Sein Vater, erzählt McAllister, war britischer Soldat der 51st Highland Infantry Division, hat im Westen den Feldzug mitgemacht. Bei der deutschen Kapitulation 1945 war er ausgerechnet in der Elbe-Weser-Region, dort, wohin die McAllisters von Berlin kommend 1982 gezogen sind, nach Bad Bederkesa im Landkreis Cuxhaven. Der Soldat McAllister aber kehrte nach dem Krieg erst einmal nach Schottland zurück, kam von hier aber Anfang der 50er-Jahre nach Berlin als Zivilbeamter, zuständig für Fernmeldeeinrichtungen. Und schon wohnhaft in Bederkesa, wo er dann später auch begraben wurde, ist er 1989 auch dabei gewesen, als sein Sohn als Soldat der Bundeswehr in Cuxhaven den Fahneneid leistete: "Sein Sohn in deutscher Uniform, mein Gelöbnis, so hat er mir erzählt, das hat ihn emotional sehr bewegt. Da hat sich für ihn ein Kreis geschlossen, weil aus erbitterten Feinden auch Partner und Freunde werden können", sagt David McAllister.
Was die Bundeswehr angeht, hatte der Name McAllister Vorteile. Er überforderte wegen Großschreibung, Kleinschreibung, Großschreibung im Nachnamen den Computer, aus McAllister wurde Allister Mac: "Dadurch war ich immer unter den Ersten beim Essen." Nachteile wegen des Migrationshintergrunds und des fremden Namens hat er als Kind und junger Mann nie gespürt. "Schmähbriefe mit Bezeichnungen wie Schottenjüngling und Bastard habe ich erst als Politiker kennengelernt."
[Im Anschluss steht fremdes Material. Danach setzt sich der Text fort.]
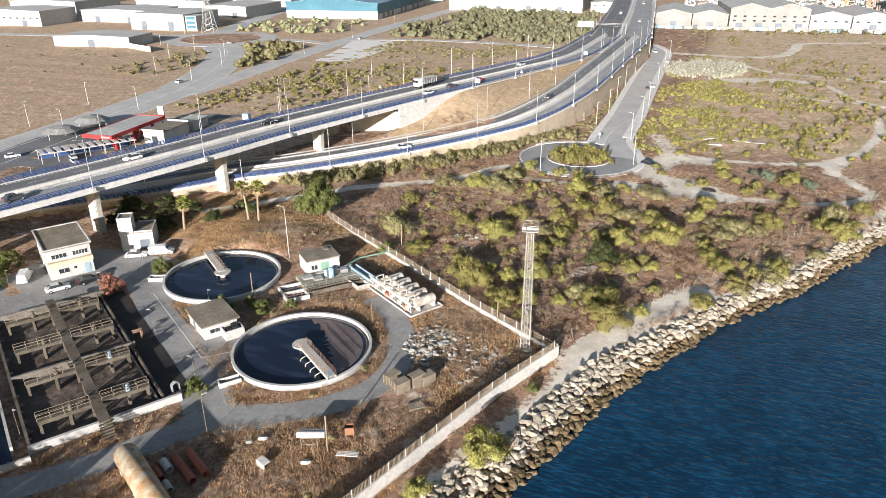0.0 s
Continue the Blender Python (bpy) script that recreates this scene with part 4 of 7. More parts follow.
    pi = thing("pipework", "rusty valves and pipe bends at the basin corner", "pipes", (*rel(O, 20.2, 21.0), 0.0), AX)
    part("pipe", bars([(-1, 0, 1.5), (0.2, 0, 1.5), (0.2, 0, 0)], [(-1, 0.8, 1.4), (0.5, 0.8, 1.4), (0.5, 0.8, 0)], r=0.14, n=8), M["rust"], pi)
    part("valve_wheel", bars([(0.2, -0.35, 1.9), (0.2, 0.35, 1.9)], [(-0.15, 0, 1.9), (0.55, 0, 1.9)], [(0.2, 0, 1.5), (0.2, 0, 1.9)], r=0.04), M["rust"], pi)
    pi = thing("pipework", "looped steel pipes at the end of the basin wall", "pipes", (*rel(O, 19.8, 2.2), 0.0), AX)
    part("pipe", bars([(0, 0, 0), (0, 0, 1.5), (0.5, 0, 1.8), (1.0, 0, 1.5), (1.0, 0, 0)], [(0, 0.7, 0), (0, 0.7, 1.3), (0.5, 0.7, 1.6), (1.0, 0.7, 1.3), (1.0, 0.7, 0)], r=0.1, n=8), M["galvanised"], pi)


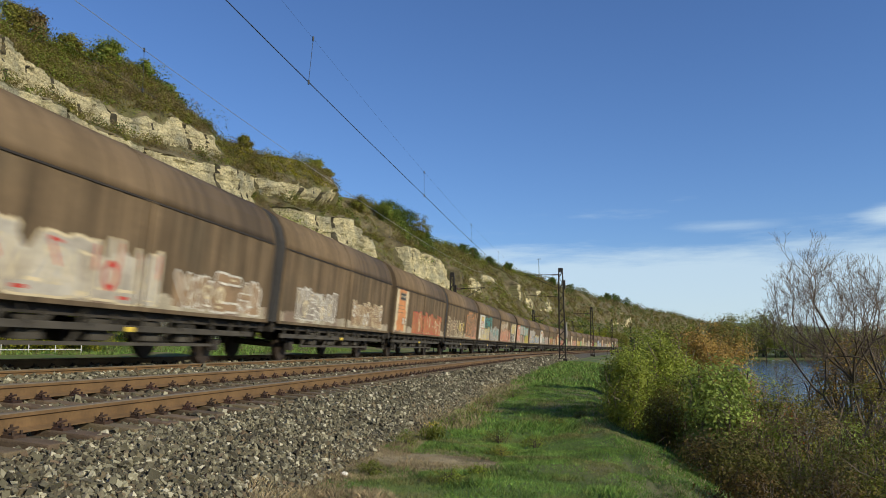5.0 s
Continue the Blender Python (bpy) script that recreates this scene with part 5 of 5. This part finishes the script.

McAllister schwört, wenn es um Informationen aus Großbritannien geht, auf den "Daily Telegraph" und auf die völkerverbindende Wirkung der Soldatensender AFN und BFBS. Und auch McAllister tut etwas für das bessere Verständnis. Von Zeit zu Zeit ruft ein schottisches Lokalradio an und bittet McAllister, Deutschland zu deuten: "Das reicht von der Wahl eines Deutschen zum Papst über Erklärungen für die Neuwahlentscheidung des damaligen Kanzlers Gerhard Schröder bis zur Frage, warum Taxifahrer in Deutschland angeblich so oft unhöflich sind."